At the Aldwych she played Chairman Maudsley in David Mercer's one-acter, The Governor's Lady; Locksmith's Wife in The Government Inspector by Gogol; and Gertrude again in Hamlet, which she repeated at Stratford-on-Avon in 1966.
She also appeared at Stratford as Mistress Quickly in Henry IV Parts I and II; as the hostess in Henry V; the Widow in All's Well That Ends Well; a Witch in Macbeth; and as the Nurse in Romeo and Juliet to Estelle Kohler's Juliet. In the last two of these she toured to Helsinki, Leningrad and Moscow before playing at the Aldwych in 1968.
Back at Stratford that year she played Portia in Julius Caesar, Mistress Ford in The Merry Wives of Windsor and – at the Aldwych in 1969 – Claire in A Delicate Balance byEdward Albee. Repeating her Mistress Ford at Stratford, she also played Livia in Middleton's Women Beware Women, Paulina in The Winter's Tale and Maria in Twelfth Night. Her 1970 triumph as Lady Gay Spanker in London Assurance was also seen on Broadway in 1974.
Other roles for the RSC included Lady Britomart in Shaw's Major Barbara; a warmly sympathetic Emilia to Brewster Mason's Othello (Stratford 1971); the Duchess of York in Richard II for the Theatregoround touring company; and a sunny, complacent and busy Beatrice to Derek Godfrey's Benedick in Much Ado About Nothing, rediscovering, as one critic put it, "a capacity for love she had long since laid aside".
Among notable performances at the National Theatre were Madam Arcati, Noël Coward's tweedy, suburban and eccentric medium in Blithe Spirit (1976), and the tarty tobacconist with a heart of gold who seduces young men and corrects the shortcomings of others in Tom Stoppard's version of Odon von Horvath's Tales From the Vienna Woods.
At the National she was also the indomitable Lady Would-Be in Volpone, and the frightful Lady Fidget in Wycherley's Country Wife. As the stoical wife of Michael Gough's dying trades unionist in Arnold Wesker's Love Letters on Blue Paper (Cottesloe, 1978) she won the West End Managers' prize for the best supporting actress of the London season.
Among her numerous television credits were Shine on Harvey Moon, in which she played Harvey's mother, Nan; the title role of Hannah in Victorian Scandals; Dilecta in the Balzac serial Prometheus; Maud Lowther in Wings of a Dove; Frade in The Dybbuk;and Calpurnia in Julius Caesar.

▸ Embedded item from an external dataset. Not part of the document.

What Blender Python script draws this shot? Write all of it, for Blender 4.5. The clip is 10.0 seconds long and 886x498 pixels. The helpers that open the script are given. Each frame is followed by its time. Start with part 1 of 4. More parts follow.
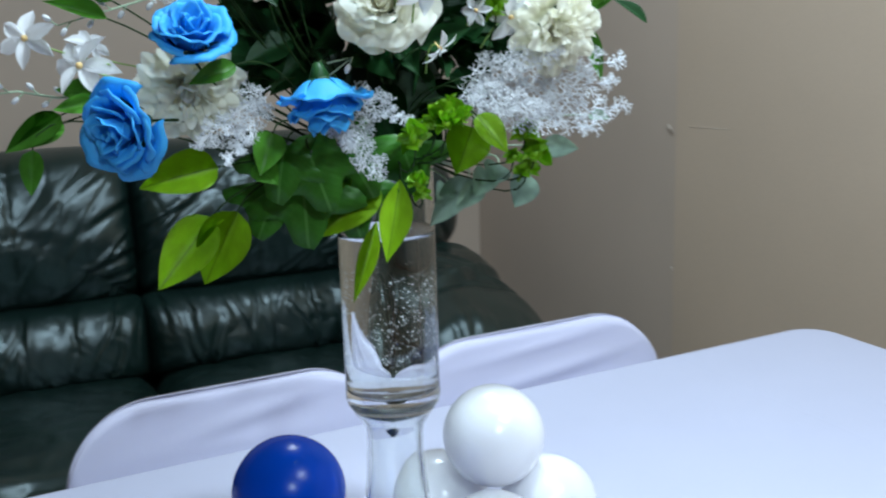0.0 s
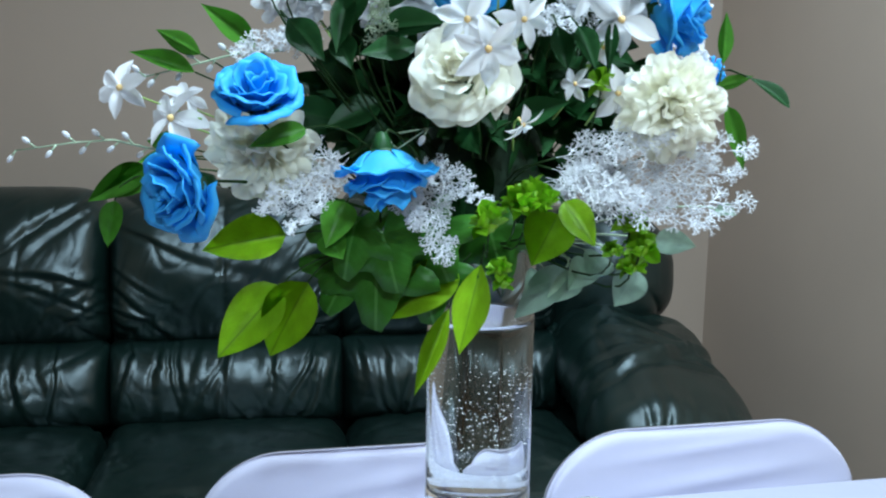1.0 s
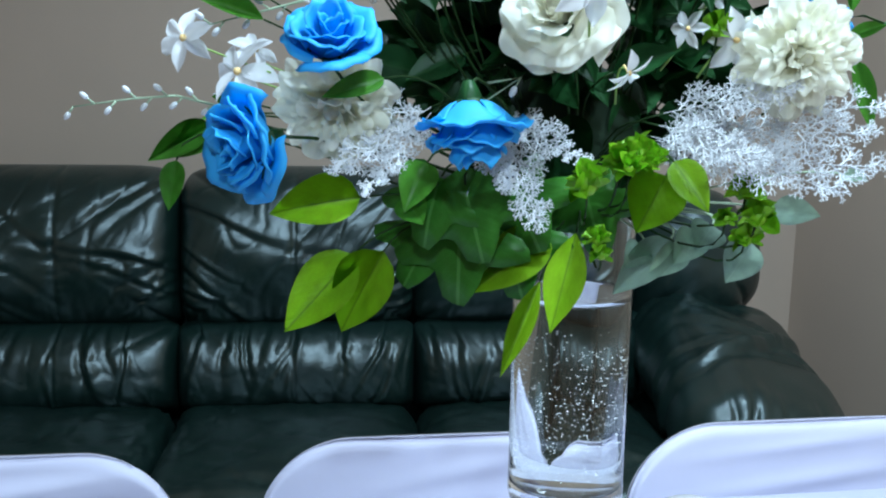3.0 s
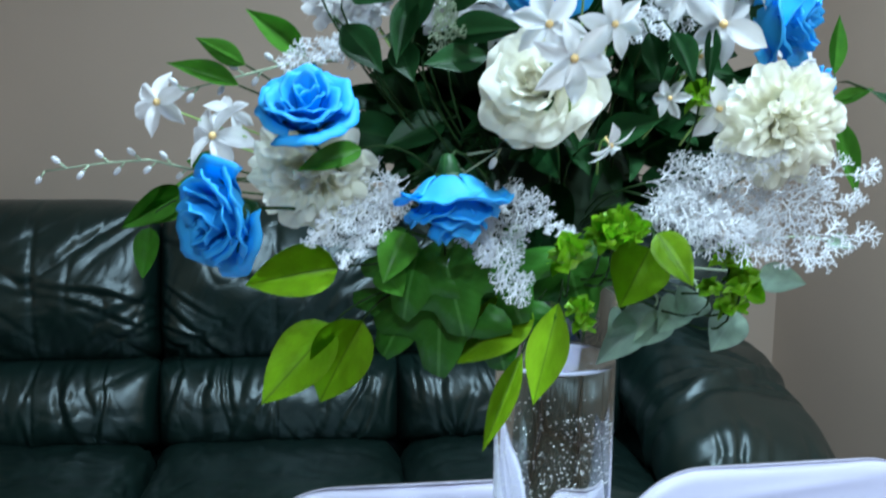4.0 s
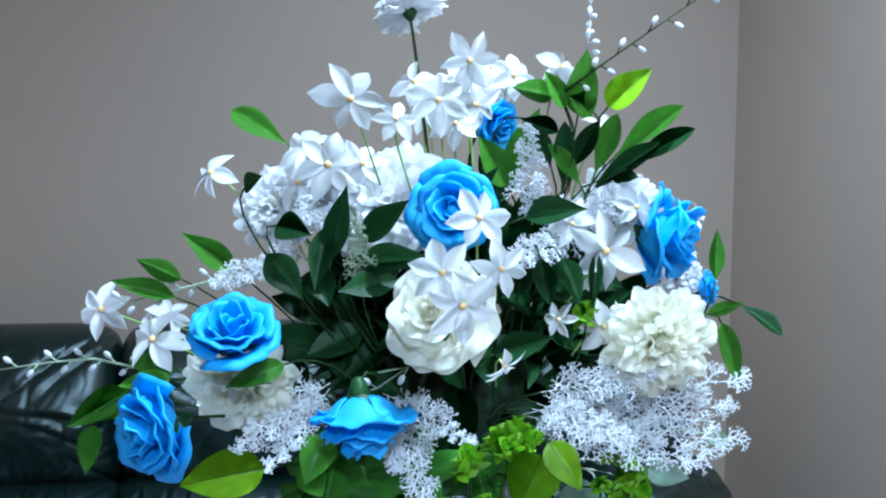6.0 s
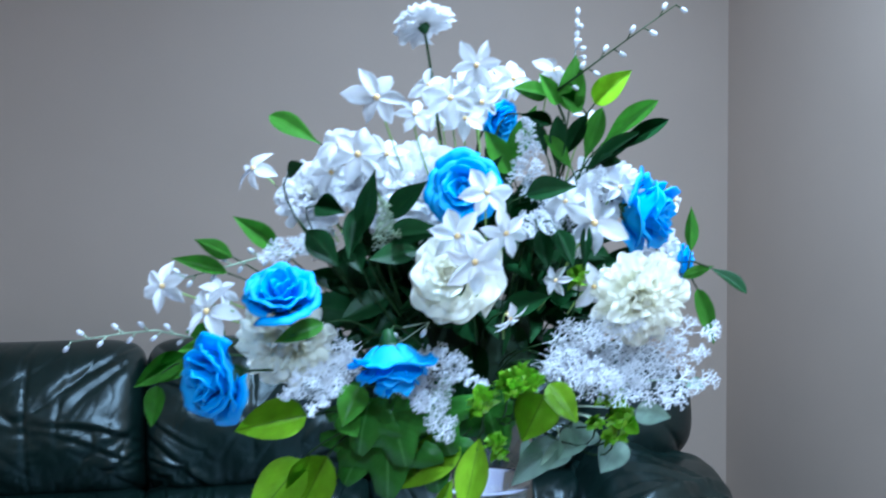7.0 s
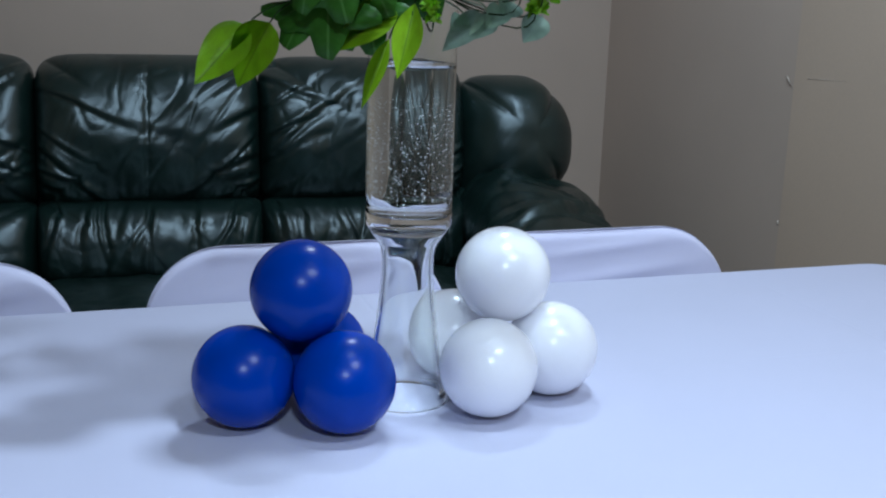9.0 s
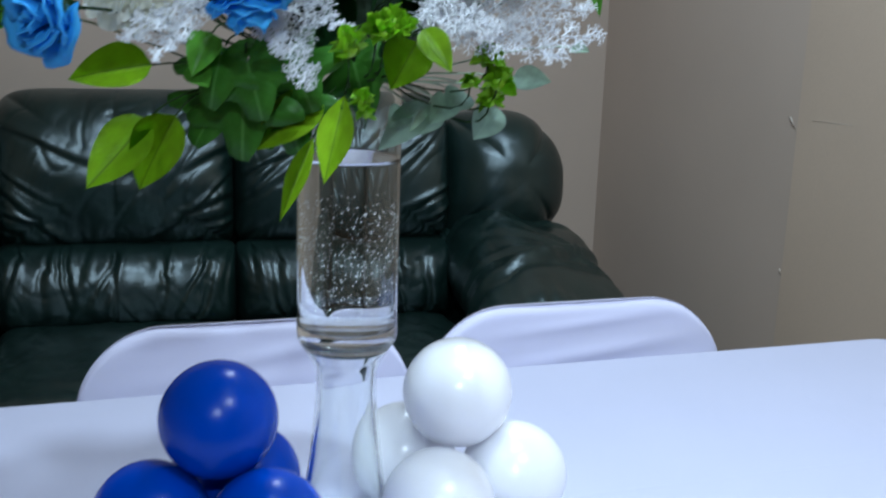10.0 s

She also appeared in the ever-popular Midsomer Murders (she was a murder victim in the very first episode). She was Connie Fox in the serial Fox, the wife in We, The Accused, and she had the title role in The Kindness of Mrs Radcliffe. In Strangers and Brothers she played Lady Muriel Royce and the Mistress in Those Glory, Glory Days.
She also played The Witch in Simon and the Witch, and appeared in Gentleman and Players, Watching, Boon and Survival of the Fittest. She was in Oranges Are Not The Only Fruit, The Old Devils, Heartbeat and Anglo-Saxon Attitudes.
Elizabeth Spriggs appeared as the formidable Aunt Agatha in Jeeves and Wooster and had parts in several Alan Bennett plays, including Bognor, Intensive Care and Our Winnie. She was a staple of costume drama, featuring in adaptations of both Our Mutual Friend and Martin Chuzzlewit (in the latter she excelled as the gin-sodden midwife Sairey Gamp) as well as the BBC's version of Middlemarch.
Her feature film credits included Peter Hall's Work Is A Four-Letter World, An Unsuitable Job For a Woman, The Cold Room, Sakharov, Parker and Yellow Pages. In 1995 she appeared as Mrs Jennings in Emma Thompson's adaptation of Sense and Sensibility and in 2001 was the Fat Lady in Harry Potter and the Philosopher's Stone.
Elizabeth Spriggs met her third husband, Murray Manson, in 1972 when he was working as a minicab driver and she was starring at the Albery in London Assurance. He survives her with the daughter of her first marriage.